From COPTIM/optim.out, we know the initial energy is -143.3738462 (E+ for the first transition state). In my min.data file, this corresponds to line 17 (yours may be different!):
-143.3738461873 8872.8473781541 1 288.7833895541 1820.2221658643 1981.4192575837
So - we change the '0' in min.A, to 17:
1 17
Note that the '1' here just tells PATHSAMPLE to expect a single minimum number.

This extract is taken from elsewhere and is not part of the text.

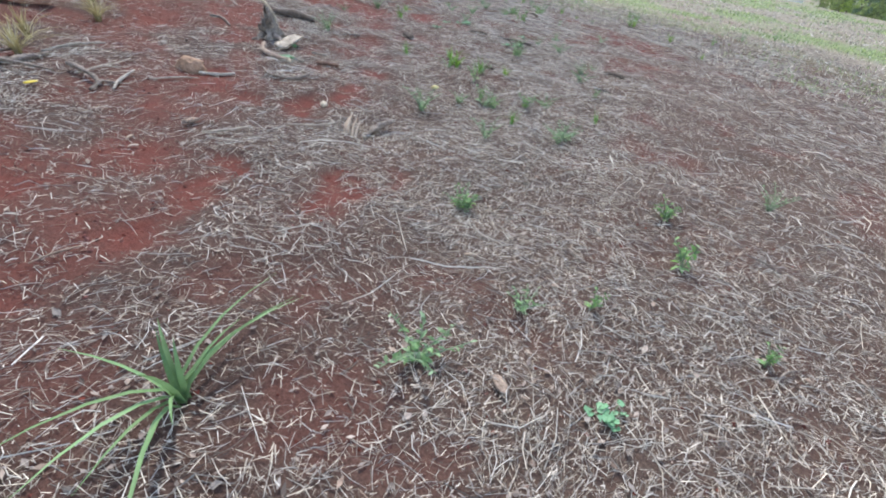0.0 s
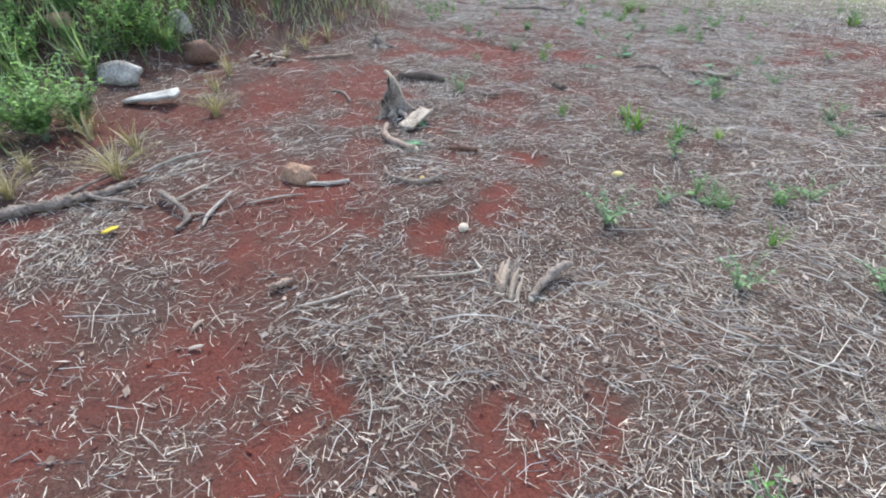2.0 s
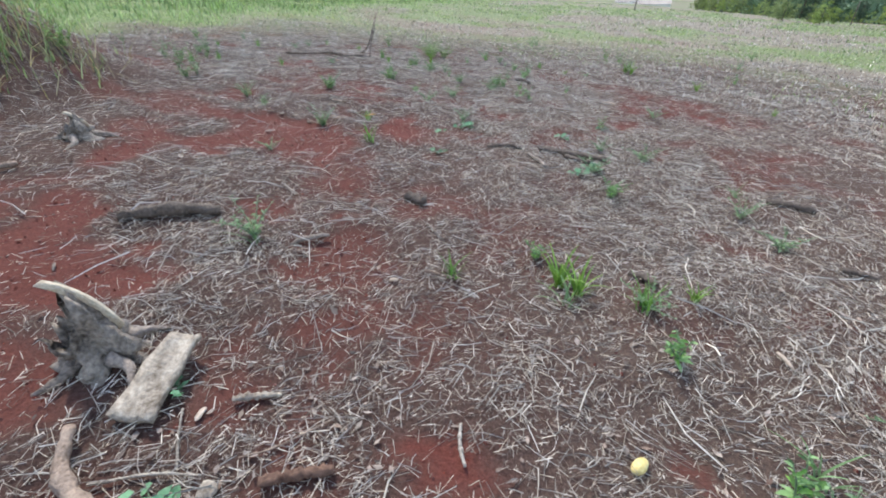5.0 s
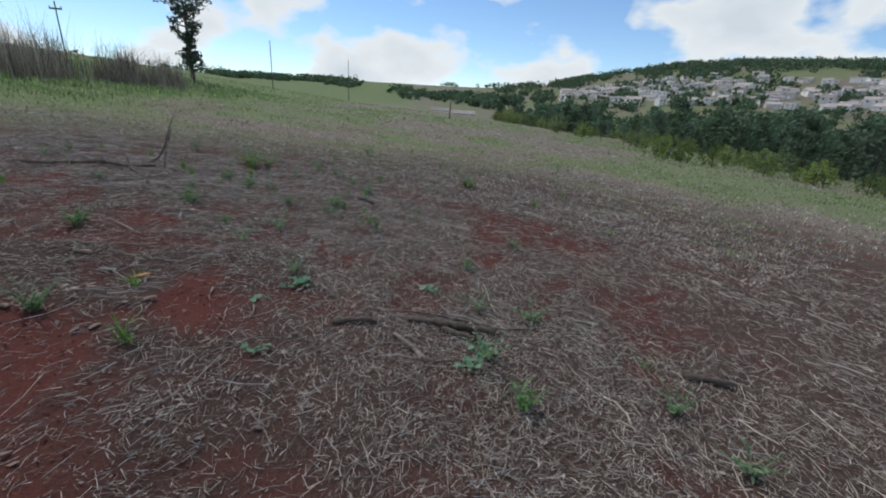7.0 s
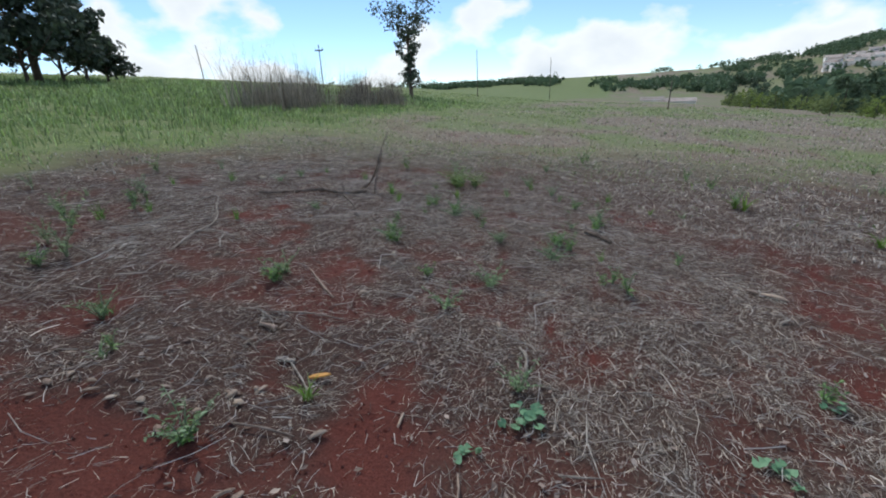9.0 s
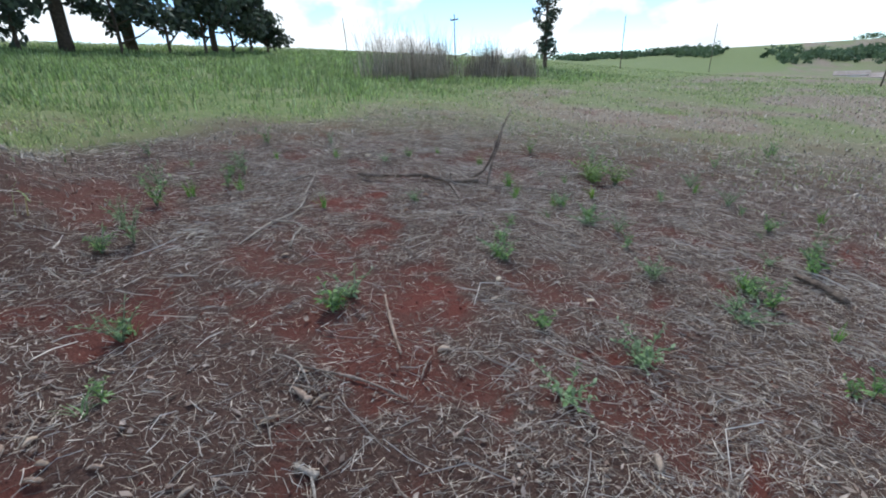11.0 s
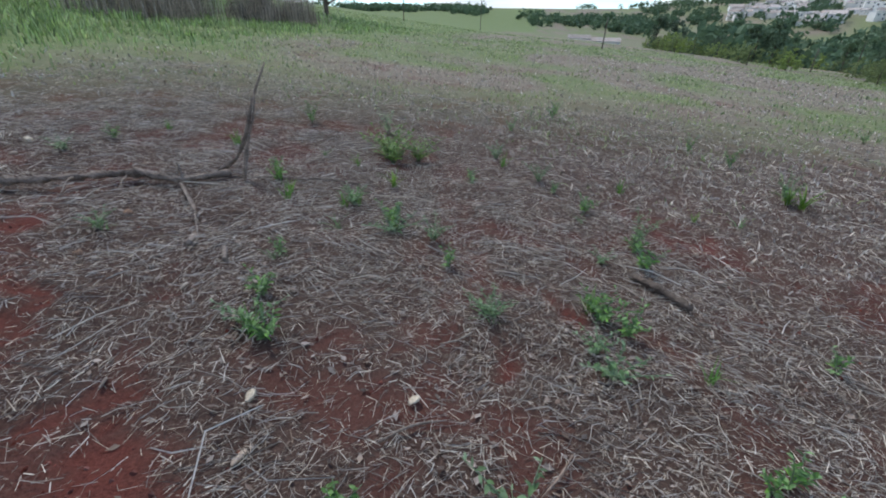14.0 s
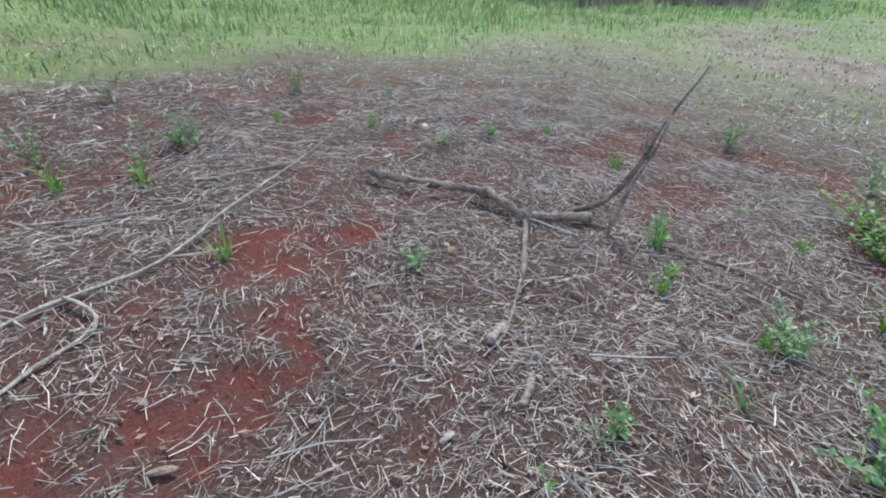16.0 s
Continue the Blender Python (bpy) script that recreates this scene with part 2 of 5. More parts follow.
def ground_material():
    m = bpy.data.materials.new("ground_soil")
    m.use_nodes = True
    nt = m.node_tree
    N, L = nt.nodes.new, nt.links.new
    bsdf = nt.nodes["Principled BSDF"]
    bsdf.inputs["Roughness"].default_value = 0.95
    bsdf.inputs["Specular IOR Level"].default_value = 0.15
    coord = N("ShaderNodeTexCoord")

    def noise_tex(s, detail=5, rough=0.55):
        n = N("ShaderNodeTexNoise")
        n.inputs["Scale"].default_value, n.inputs["Detail"].default_value, n.inputs["Roughness"].default_value = s, detail, rough
        L(coord.outputs["Object"], n.inputs["Vector"])
        return n.outputs[0]

    def ramp(fac, a, b, lo=0.35, hi=0.65):
        r = N("ShaderNodeValToRGB")
        r.color_ramp.elements[0].position, r.color_ramp.elements[1].position = lo, hi
        r.color_ramp.elements[0].color, r.color_ramp.elements[1].color = (*a, 1), (*b, 1)
        L(fac, r.inputs[0])
        return r.outputs[0]

    def mix(fac, a, b):
        x = N("ShaderNodeMix")
        x.data_type = "RGBA"
        L(fac, x.inputs["Factor"])
        L(a, x.inputs["A"])
        L(b, x.inputs["B"])
        return x.outputs["Result"]

    def attr(name):
        a = N("ShaderNodeAttribute")
        a.attribute_name = name
        return a.outputs["Fac"]

    soil = mix(noise_tex(3), ramp(noise_tex(45), (0.090, 0.025, 0.0185), (0.150, 0.043, 0.031)), ramp(noise_tex(120), (0.070, 0.021, 0.016), (0.175, 0.062, 0.047)))
    litter = mix(noise_tex(5), ramp(noise_tex(70), (0.036, 0.017, 0.013), (0.105, 0.064, 0.051)), ramp(noise_tex(160), (0.038, 0.018, 0.014), (0.130, 0.085, 0.068)))
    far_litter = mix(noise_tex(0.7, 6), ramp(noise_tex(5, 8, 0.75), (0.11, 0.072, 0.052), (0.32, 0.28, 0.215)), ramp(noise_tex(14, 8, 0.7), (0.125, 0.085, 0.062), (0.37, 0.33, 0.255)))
    green = mix(noise_tex(0.35, 6), ramp(noise_tex(3, 8), (0.10, 0.150, 0.048), (0.18, 0.235, 0.08)), ramp(noise_tex(2.1, 8), (0.25, 0.245, 0.135), (0.135, 0.19, 0.062)))
    clay = ramp(noise_tex(0.8), (0.42, 0.20, 0.09), (0.50, 0.27, 0.13))
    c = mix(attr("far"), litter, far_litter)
    c = mix(attr("bare"), c, soil)
    c = mix(attr("grass"), c, green)
    c = mix(attr("clay"), c, clay)
    L(c, bsdf.inputs["Base Color"])
    b = N("ShaderNodeBump")
    b.inputs["Strength"].default_value, b.inputs["Distance"].default_value = 0.8, 0.02
    L(noise_tex(55, 7, 0.65), b.inputs["Height"])
    L(b.outputs[0], bsdf.inputs["Normal"])
    return m


M_GROUND = ground_material()

# ---------- tools ----------
rng = np.random.default_rng(7)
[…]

Do the same for the E- energy of the last transition state in COPTIM/optim.out In my case it matches line 10 of min.data, and so my min.B file looks like this:
1 10
Ok, before we run PATHSAMPLE to calculate the rate, we need to make a change to the pathdata file. Replace this line:
STARTFROMPATH path.info 0 0
with this:
comment STARTFROMPATH path.info 0 0
This means PATHSAMPLE will ignore this keyword, and not try to setup the database again! It will then continue to read the rest of the keywords, including DIJKSTRA 0 which you should now look up here!
Run PATHSAMPLE as before:
PATHSAMPLE > output.dijkstra
Hopefully your output.dijkstra file should end in a similar way to this:
Dijkstra> detailed balance, ratio should be one if SS applies: 0.5403657521E-01 Dijkstra> MFPT for fastest path: A<-B value= 0.3170455739E-04 B<-A value= 0.1723492293E-05 Dijkstra> rates without conditional probability: A<-B value= 31541.20676 B<-A value= 580217.2740 Dijkstra> rates with conditional probability: A<-B value= 31541.20676 B<-A value= 580217.2740 main> CPU time spent in Dijkstra = 0.15182E-01 s main> total CPU time spent in PATHSAMPLE = 0.30354E-01 s
The exact numbers you get may be different if your OPTIM run found a different connected path! And there you have it! The rate for 'folding' (initialmin -> dbase.1) is B<-A (B from A)
B<-A value= 580217.2740
which you can report as 6x10^5. The rate for the reverse, 'unfolding' is
A<-B value= 31541.20676
or 3x10^4.
You should be aware that the Dijkstra analysis only considers the 'fastest' pathway, the one which makes the largest contribution to the steady-state rate constant between A and B - although the rates we just looked at do include re-crossings along that pathway. If you wanted to include multiple pathways, and off pathway minima/traps, you should look at the NGT keyword.
Also - a word of warning. Just because we found a connected pathway, does not mean that this is the fastest pathway that exists between A and B. It is very likely that alternative pathways exist with lower barriers and/or fewer steps. Finding these pathways is a whole different topic, and will be covered by a different tutorial!
For now, congratulations! You have successfully run GMIN to identify the global minimum for a small peptide, used OPTIM to identify a discrete path between a high-energy extended/unfolded structure and the global minimum, and then used PATHSAMPLE to determine the rate for that folding process :)
If you are having problems, you can download a compressed archive of all the files in the PATHSAMPLE directory here, and compare what you have with them!